#### RECORDS SUPPLIED:
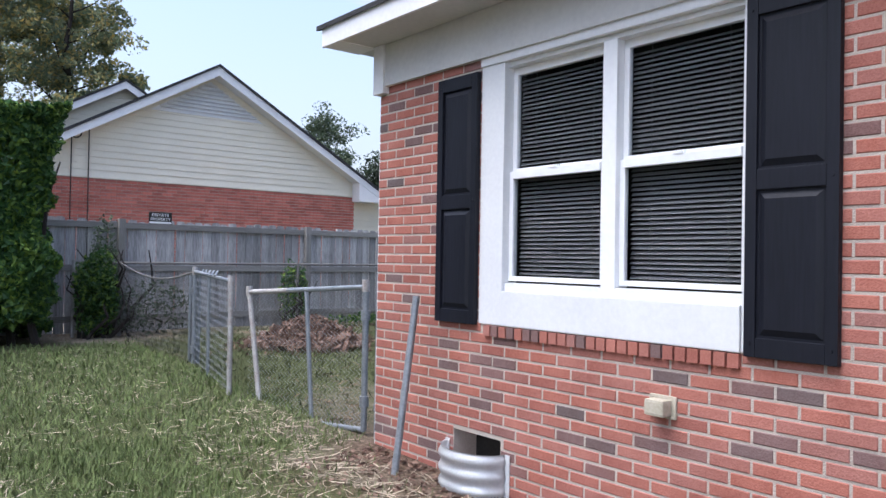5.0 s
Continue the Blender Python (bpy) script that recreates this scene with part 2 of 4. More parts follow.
L_PURPLE = leaf_mat("purple_leaf", (0.04, 0.024, 0.03), (0.07, 0.042, 0.05), (0.11, 0.06, 0.06), 0.2)


def glass_mat():
    """Window glass: clear, with a mirror sheen that grows at a slant."""
    m = bpy.data.materials.new("window_glass")
    m.use_nodes = True
    n, l = m.node_tree.nodes, m.node_tree.links
    n.clear()
    lw = n.new("ShaderNodeLayerWeight")
    pw, fr = n.new("ShaderNodeMath"), n.new("ShaderNodeMath")
    pw.operation, fr.operation = "POWER", "MULTIPLY_ADD"
    pw.inputs[1].default_value, fr.inputs[1].default_value, fr.inputs[2].default_value = 4.5, 0.55, 0.03
    l.new(lw.outputs["Facing"], pw.inputs[0])
    l.new(pw.outputs[0], fr.inputs[0])
    tp = n.new("ShaderNodeBsdfTransparent")
    tp.inputs["Color"].default_value = (0.86, 0.87, 0.88, 1)
    gl = n.new("ShaderNodeBsdfGlossy")
    gl.inputs["Roughness"].default_value = 0.02
    mx, o = n.new("ShaderNodeMixShader"), n.new("ShaderNodeOutputMaterial")
    l.new(fr.outputs[0], mx.inputs["Fac"])
    l.new(tp.outputs["BSDF"], mx.inputs[1])
    l.new(gl.outputs["BSDF"], mx.inputs[2])
    l.new(mx.outputs["Shader"], o.inputs["Surface"])
    return m


M_GLASS = glass_mat()


# ---- building helpers ----
def part(name, bm, material, parent=None, label="", smooth=False):
    me = bpy.data.meshes.new(name)
    bm.to_mesh(me)
    bm.free()
    if smooth:
        me.shade_smooth()
    me.materials.append(material)
    ob = new(name, me)
    if parent is not None:
        ob.parent = parent
    return tagged(ob, label)


def thing(name, label, category, group="", at=(0, 0, 0)):
    ob = new(name)
    ob.location = at
    ob.empty_display_size = 0.1
    return tagged(ob, label, category, group)


def box(bm, x0, y0, z0, x1, y1, z1, bevel=0.0):
    m = Matrix.Translation(((x0 + x1) / 2, (y0 + y1) / 2, (z0 + z1) / 2)) @ Matrix.Diagonal((abs(x1 - x0), abs(y1 - y0), abs(z1 - z0), 1))
    r = bmesh.ops.create_cube(bm, size=1, matrix=m)
    if bevel:
        edges = list({e for v in r["verts"] for e in v.link_edges})
        bmesh.ops.bevel(bm, geom=edges, offset=bevel, segments=2, profile=0.7, affect="EDGES")
    return bm


def boxed(x0, y0, z0, x1, y1, z1, bevel=0.0):
    return box(bmesh.new(), x0, y0, z0, x1, y1, z1, bevel)


def rod(bm, a, b, r, sides=12, r2=None):
    a, b = Vector(a), Vector(b)
    d = b - a
    m = Matrix.Translation((a + b) / 2) @ d.to_track_quat("Z", "Y").to_matrix().to_4x4()
    bmesh.ops.create_cone(bm, cap_ends=True, segments=sides, radius1=r, radius2=r if r2 is None else r2, depth=d.length, matrix=m)
    return bm


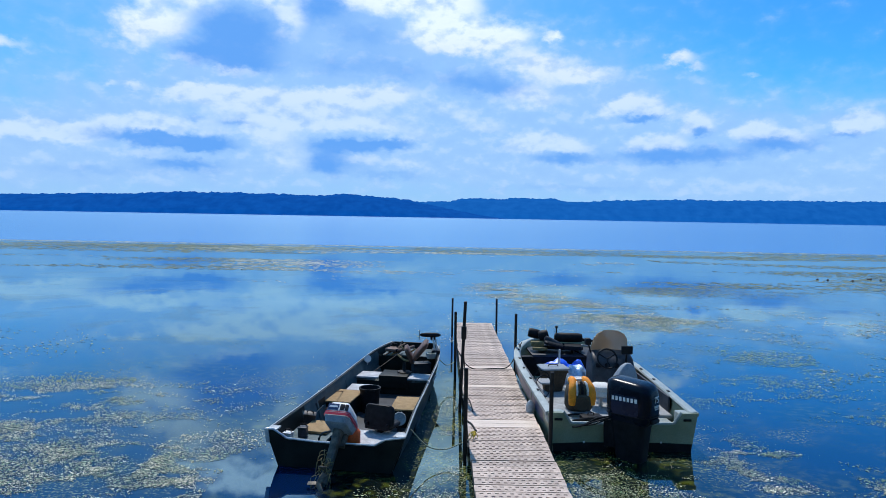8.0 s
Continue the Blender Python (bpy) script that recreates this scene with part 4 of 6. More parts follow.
for side in (-1, 1):
    part("gunwale", tube(B(), [(*jon_rim(side, y)[:1], y, jon_rim(side, y)[1] + 0.005) for y in (0.0, 0.6, 1.2, 2.0, 2.8, 3.4, 4.0, 4.4, 4.7, 4.9)], 0.010, sides=6), ALU_PAINT, jon, "worn grey rolled rim")
    part("corner_bracket", box(B(), (side * 0.74, 0.07, 0.405), (0.12, 0.13, 0.02), 0.006), ALU_PAINT, jon)
    part("oarlock", tube(B(), [(side * 0.685, 2.3, 0.43), (side * 0.685, 2.3, 0.49)], 0.012), ALU, jon)
part("floor_panel", box(B(), (0, 1.95, 0.02), (1.12, 2.6, 0.03), 0.006), CHARCOAL, jon, "dark grey floor sheet")
part("floor_panel", box(B(), (0, 3.65, 0.03), (0.98, 1.0, 0.03), 0.006), CHARCOAL, jon)
part("bow_plate", box(B(), (0, 4.90, 0.45), (0.74, 0.03, 0.17), 0.01), HULL_DARK, jon)
part("bow_deck", box(B(), (0, 4.52, 0.42), (0.86, 0.66, 0.02), 0.006), HULL_IN, jon, "grey green bow deck")
part("bow_deck_edge", box(B(), (0, 4.20, 0.27), (1.0, 0.02, 0.3), 0.006), HULL_DARK, jon)
part("stern_bench", box(B(), (0.33, 0.40, 0.235), (0.76, 0.52, 0.03), 0.008), BENCH, jon, "bare grey bench top")
part("stern_bench_front", box(B(), (0.0, 0.66, 0.09), (1.3, 0.02, 0.26), 0.006), HULL_DARK, jon)
part("battery_shelf", box(B(), (-0.42, 0.42, 0.225), (0.5, 0.5, 0.03), 0.008), HULL_IN, jon)
part("stern_carpet", box(B(), (-0.38, 0.62, 0.262), (0.34, 0.42, 0.03), 0.008, pose(0, 0, 0, 0, 0, -4)), CARPET, jon, "tan carpeted hatch")
part("mid_bench", box(B(), (-0.40, 3.26, 0.29), (0.48, 0.36, 0.03), 0.008), BENCH, jon, "grey bench plank")
part("mid_bench", box(B(), (0.40, 3.26, 0.29), (0.48, 0.36, 0.03), 0.008), BENCH, jon, "grey bench plank")
part("bench_block", box(B(), (0.0, 3.26, 0.24), (0.46, 0.42, 0.2), 0.012), HULL_DARK, jon)
part("bench_front", box(B(), (0, 3.10, 0.10), (1.18, 0.02, 0.28), 0.006), HULL_DARK, jon)
for x, y, wide, deep, turn in ((-0.47, 1.98, 0.36, 0.62, -3), (0.47, 1.78, 0.34, 0.62, 3)):
    locker = part("side_locker", box(B(), (x, y, 0.12), (wide, deep, 0.28), 0.012, pose(0, 0, 0, 0, 0, turn)), HULL_DARK, jon)
    part("lid", box(B(), (x, y, 0.278), (wide + 0.02, deep + 0.02, 0.022), 0.008, pose(0, 0, 0, 0, 0, turn)), CARPET, locker, "tan carpeted lid")
part("grey_locker_top", box(B(), (-0.38, 2.50, 0.275), (0.34, 0.36, 0.02), 0.006), BENCH, jon)
for y in (0.9, 1.4, 2.6, 3.5):
    for side in (-1, 1):
        a, b = jon_rim(side, y)
        part("rib", box(B(), (a - side * 0.075, y, 0.2), (0.03, 0.04, 0.4), 0.006, Matrix.Rotation(side * 0.28, 4, "Y")), HULL_IN, jon)


def at_jon(x, y, z, rx=0, ry=0, rz=0):
    return JON @ pose(x, y, z, rx, ry, rz)


def swivel_seat(m, label, back_mat, seat_mat, fold=8):
    top_ob = thing("boat_seat", m, label, "seat")
    part("post", tube(B(), [(0, 0, 0), (0, 0, 0.1)], 0.03), BLACK, top_ob)
    bm = B()
    loft(bm, [[Vector((x, y + 0.02, z)) for x, y in rounded(0.40 * k, 0.38 * k, 0.07 * k)] for z, k in ((0.1, 0.9), (0.12, 1.0), (0.16, 1.0), (0.185, 0.92))])
    part("seat", bm, seat_mat, top_ob)
    bm = B()
    lean = pose(0, -0.2, 0.14, fold)
    loft(bm, [[lean @ Vector((x, y, z + 0.21)) for x, z in rounded(0.42 * k, 0.40 * k, 0.08 * k)] for y, k in ((-0.035, 0.93), (-0.02, 1.0), (0.02, 1.0), (0.04, 0.9))])
    part("backrest", bm, back_mat, top_ob)
    for x in (-0.14, 0.14):
        part("hinge", box(B(), (x, -0.18, 0.15), (0.04, 0.05, 0.08), 0.01), BLACK, top_ob)


def low_seat():
    """The swivel seat at the stern: a broad moulded back, narrower at its top, over a flat cushion."""
    top_ob = thing("boat_seat", at_jon(0.38, 0.62, 0.25, 0, 0, -14) @ Matrix.Scale(0.80, 4), "black vinyl swivel seat on the stern bench", "seat")
    part("post", tube(B(), [(0, 0, 0), (0, 0, 0.07)], 0.05), BLACK, top_ob)
    bm = B()
    loft(bm, [[Vector((x, y + 0.08, z)) for x, y in rounded(0.44 * k, 0.42 * k, 0.08 * k)] for z, k in ((0.06, 0.9), (0.08, 1.0), (0.11, 1.0), (0.13, 0.9))])
    part("seat", bm, BLACK, top_ob)
    lean = pose(0, -0.13, 0.10, -10)
    bm = B()
    loft(bm, [[lean @ Vector((x * (1.04 - 0.35 * max(z, 0)), y + 0.10 * (abs(x) / 0.22) ** 2 * 0.6, z + 0.17)) for x, z in rounded(0.47 * k, 0.34 * k, 0.07 * k)] for y, k in ((-0.035, 0.94), (-0.02, 1.0), (0.015, 1.0), (0.03, 0.9))])
    part("backrest", bm, BLACK, top_ob)
    for x in (-0.17, 0.17):
        part("hinge", box(B(), (x, -0.12, 0.12), (0.04, 0.06, 0.09), 0.01), BLACK, top_ob)


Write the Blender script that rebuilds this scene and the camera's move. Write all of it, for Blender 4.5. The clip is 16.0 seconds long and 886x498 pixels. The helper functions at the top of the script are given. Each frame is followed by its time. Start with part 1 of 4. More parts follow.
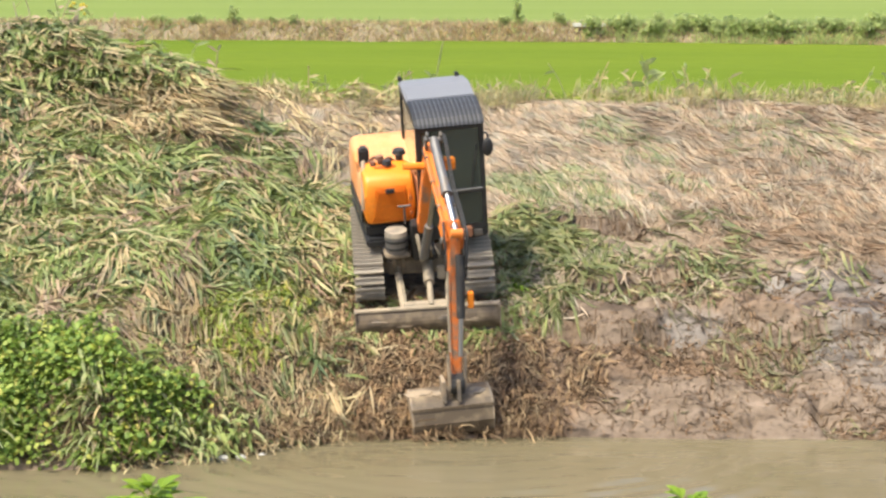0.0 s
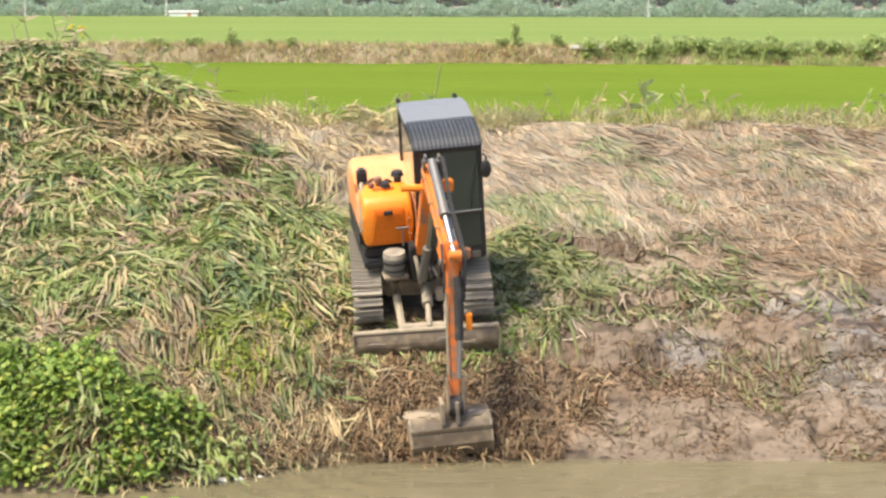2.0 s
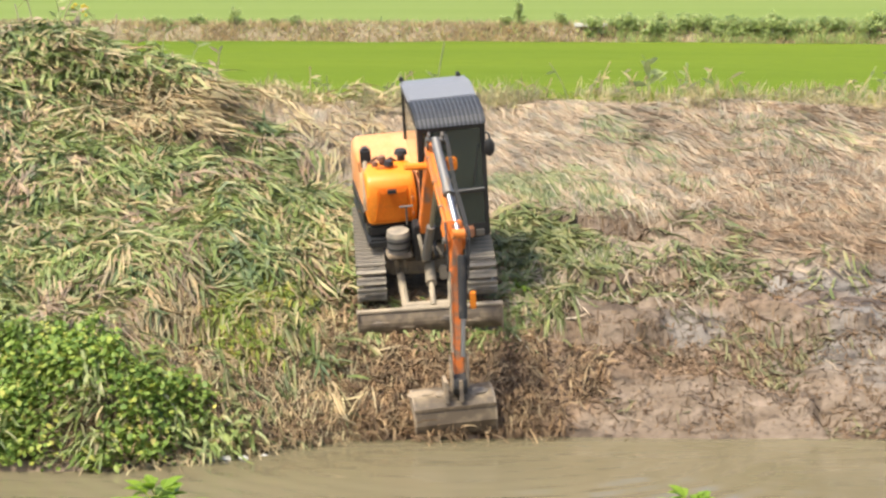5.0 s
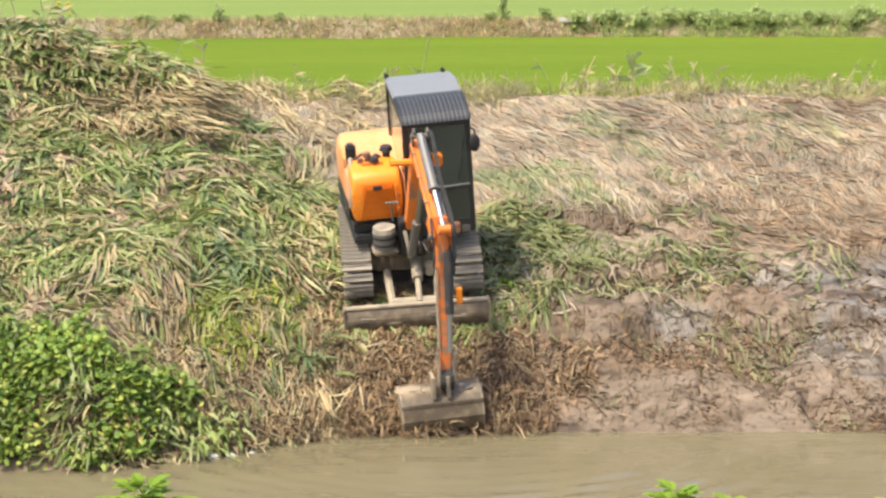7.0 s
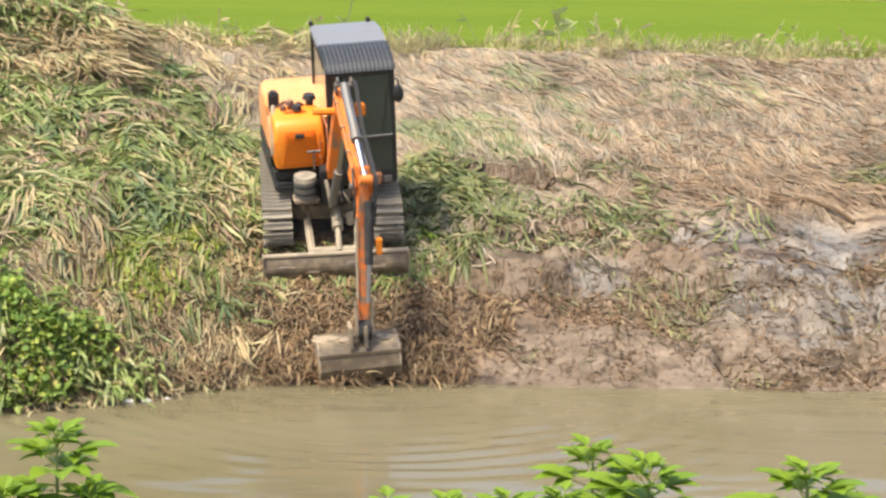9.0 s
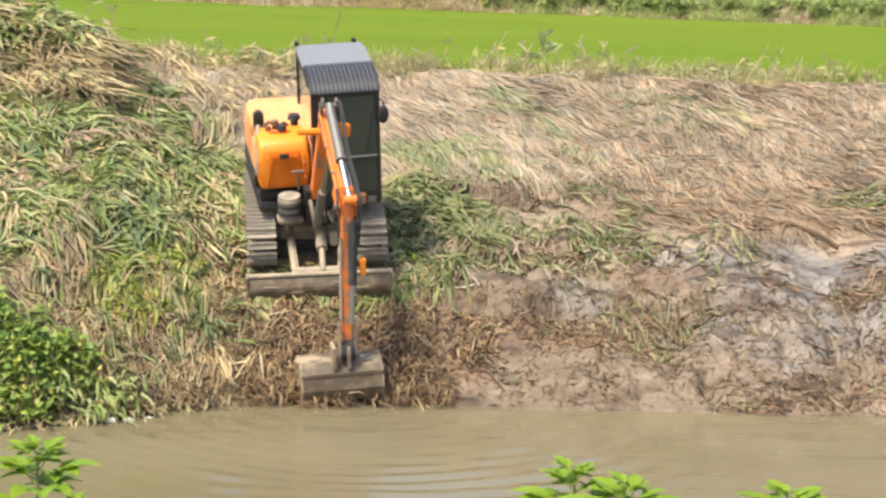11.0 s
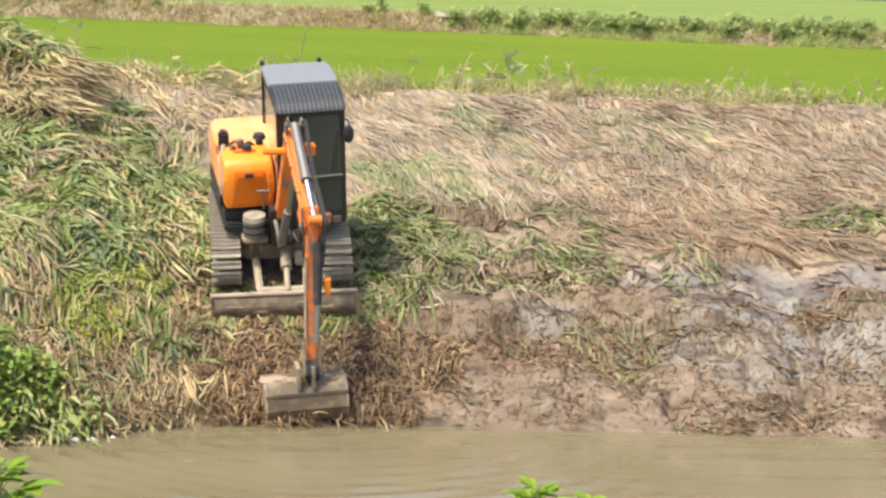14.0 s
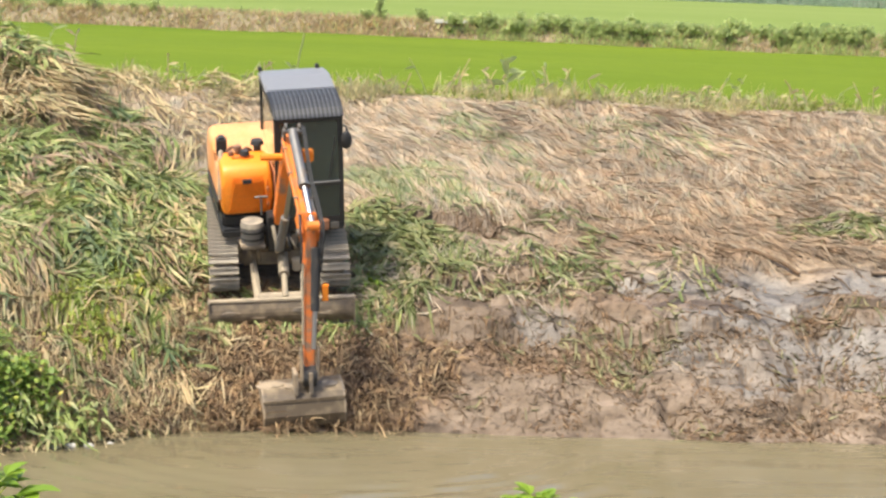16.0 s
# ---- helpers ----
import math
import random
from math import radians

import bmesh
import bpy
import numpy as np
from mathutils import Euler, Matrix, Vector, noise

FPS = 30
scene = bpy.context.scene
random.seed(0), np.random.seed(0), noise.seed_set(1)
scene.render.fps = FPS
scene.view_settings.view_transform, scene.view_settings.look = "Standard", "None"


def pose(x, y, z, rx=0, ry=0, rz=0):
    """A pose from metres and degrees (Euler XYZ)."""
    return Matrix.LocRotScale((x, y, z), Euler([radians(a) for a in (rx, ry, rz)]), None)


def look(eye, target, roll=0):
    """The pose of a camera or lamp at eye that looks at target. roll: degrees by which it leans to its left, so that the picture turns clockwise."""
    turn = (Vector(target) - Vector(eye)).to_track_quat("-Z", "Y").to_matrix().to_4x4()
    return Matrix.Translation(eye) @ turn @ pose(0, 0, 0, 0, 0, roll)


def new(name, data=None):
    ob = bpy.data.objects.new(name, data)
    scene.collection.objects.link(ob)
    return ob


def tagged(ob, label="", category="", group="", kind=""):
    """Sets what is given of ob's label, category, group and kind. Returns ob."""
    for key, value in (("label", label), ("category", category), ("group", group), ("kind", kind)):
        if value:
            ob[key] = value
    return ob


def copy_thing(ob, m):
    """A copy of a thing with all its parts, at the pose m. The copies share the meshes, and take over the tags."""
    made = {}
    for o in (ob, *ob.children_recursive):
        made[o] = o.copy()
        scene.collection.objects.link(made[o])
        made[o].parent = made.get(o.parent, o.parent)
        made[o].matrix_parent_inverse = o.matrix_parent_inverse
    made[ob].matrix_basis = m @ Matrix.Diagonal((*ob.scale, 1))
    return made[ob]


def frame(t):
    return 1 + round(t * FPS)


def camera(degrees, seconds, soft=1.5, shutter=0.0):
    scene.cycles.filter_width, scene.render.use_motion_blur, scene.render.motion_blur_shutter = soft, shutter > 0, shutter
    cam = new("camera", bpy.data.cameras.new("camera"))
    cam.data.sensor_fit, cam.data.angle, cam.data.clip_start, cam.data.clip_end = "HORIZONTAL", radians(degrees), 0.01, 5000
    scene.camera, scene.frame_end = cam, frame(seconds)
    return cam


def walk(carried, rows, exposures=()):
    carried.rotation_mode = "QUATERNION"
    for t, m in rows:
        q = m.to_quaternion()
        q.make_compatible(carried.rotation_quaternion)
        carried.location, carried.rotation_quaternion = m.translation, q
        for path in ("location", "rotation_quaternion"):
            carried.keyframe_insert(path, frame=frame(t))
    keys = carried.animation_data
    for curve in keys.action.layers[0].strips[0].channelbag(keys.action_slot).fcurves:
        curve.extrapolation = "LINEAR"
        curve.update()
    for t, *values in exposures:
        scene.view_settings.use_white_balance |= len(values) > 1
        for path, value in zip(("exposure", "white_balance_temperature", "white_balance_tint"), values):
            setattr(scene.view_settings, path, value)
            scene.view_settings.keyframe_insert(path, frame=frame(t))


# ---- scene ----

#### GIVEN REQUEST:
Take every line from the records above that has the word "exposures" and copy it.

#### RESULT:
def walk(carried, rows, exposures=()):
    for t, *values in exposures:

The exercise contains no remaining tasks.